This is Mandela. He is from one of MEDA KFPs – key facilitating partners – a fancy name for the local organizations that provide the bulk of the interface and training between MEDA and their clients.
MEDA does extensive research to identify projects and their local partners.
But this is what Catherine Sobrevega, MEDA country project manager for GROW, said when she described MEDA's original plan for the project: “They said it would never work! Why? Africans were used to all the nonprofits giving them things – they wouldn't participate if we didn't give them something. MEDA actually scaled back their program due to the local partners’ concerns.”
How often we think that because we have always done it one way – a hand out – that people don't really just need a helping hand.
But now that KFP, Pronet, is MEDA's biggest promoter. It has changed how they view their work. They praise the model of lending/finance and entrepreneurship over giving. They have seen that this is a more sustainable model and seen – in a relatively short time – the women are more independent, more confident, seen as more important in their villages, have increased income that they have channeled into healthier futures for themselves and their children.

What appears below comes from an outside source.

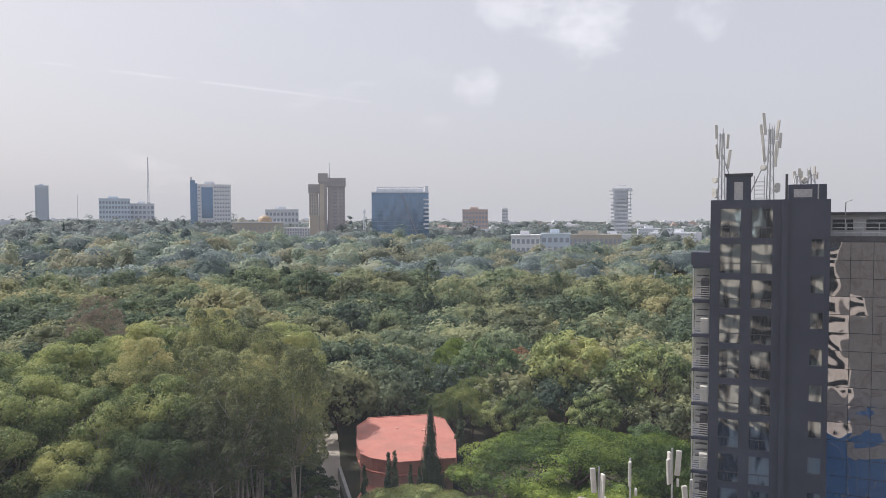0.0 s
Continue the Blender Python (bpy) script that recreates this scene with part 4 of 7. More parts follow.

And in the villages they dance with joy. We were honored again and again with music and dance and clapping and singing. We were thanked for coming to see them and for being supporters. And we brought Mary Fehr and Sarah French, who cycled across Canada last summer as part of Bike to GROW to raise money for them and other women like them in the GROW project.
Ma-ion Akosie is a lead farmer in the far northwest corner of Ghana participating in MEDA’s GROW project. A couple of years ago her husband died, leaving her and her six children to support themselves. This past year she grew nine 50-kg bags of soybeans despite poor rainfall. She is excited because even with a poor growing season, she achieved her best year ever using the right seeds, inputs, and technical assistance. She desires to give her kids the opportunity to become educated and sees her participation in GROW as the best way to achieve that. She is in the process of selling her soybeans and despite already receiving an offer to sell them at a good rate, she is exploring her options with other potential buyers as well.
This is Mary Babele from Tendoma, one of GROW’s lead farmers. Is there any question that this woman is confident? Look at her stance. Not only is she a lead farmer – she is a Ghana soybean farmer of the year!
Here is a common lead farmer story: As it is her husband’s land, she has to ask for half an acre. When she does well, she asks for one acre, then three, and now is aiming for 10, then 30!
Dayi first won a district soya farmer award, and she received a bicycle and tools that she needed for her farm. Then she won soya farmer of the year! Not only did she earn the bike and tools, but she won a cell phone that makes it easier to coordinate with her other farmers.
She also won money. And as we hear over and over, the money that she earns she brings back to her village and family: Her children can go to school, the family can afford better food, she can work more with her other farmers. And of course she brings pride to her family and village. And this is how the sustainable model of MEDA grows.
This group of a village’s lead farmers don’t have to be coaxed to come forward!
The upper Wa Valley, where GROW works, has over 1,000 lead farmers. Some were chosen for their farming/leadership ability; some came forward when they heard of an opportunity to do something new.
They all have similar stories: They started small and their success grew. These lead farmers each have a group of 15-30 other women farmers that 'report' to them. The program already reaches over 20,000 women farmers. Thanks to them and their local partners and MEDA, they can now see:
- that soya is better for the soil,
- that soya is more nutritious than maize,
- that an acre field of soya creates a larger yield than the same acre of maize,
- and that this extra production allows them to have some for their families and some to sell.
Through MEDA and their local partners:
- They have been taught better ways to plant and grow the soya.
- They have been taught many new nutritious ways to prepare the soya for their families, which provides a marked improvement in their diets.
- They have learned about value chains – understanding that they can't just grow their crops but need sustainable ways to sell and market them. MEDA has created incentives/loans to local people who want to 'risk' becoming entrepreneurs as well.
One man has begun a soy milk processing plant; other women have been growing soya seeds to sell and they are locating markets to sell their soya, and so again the sustainable chain continues to grow.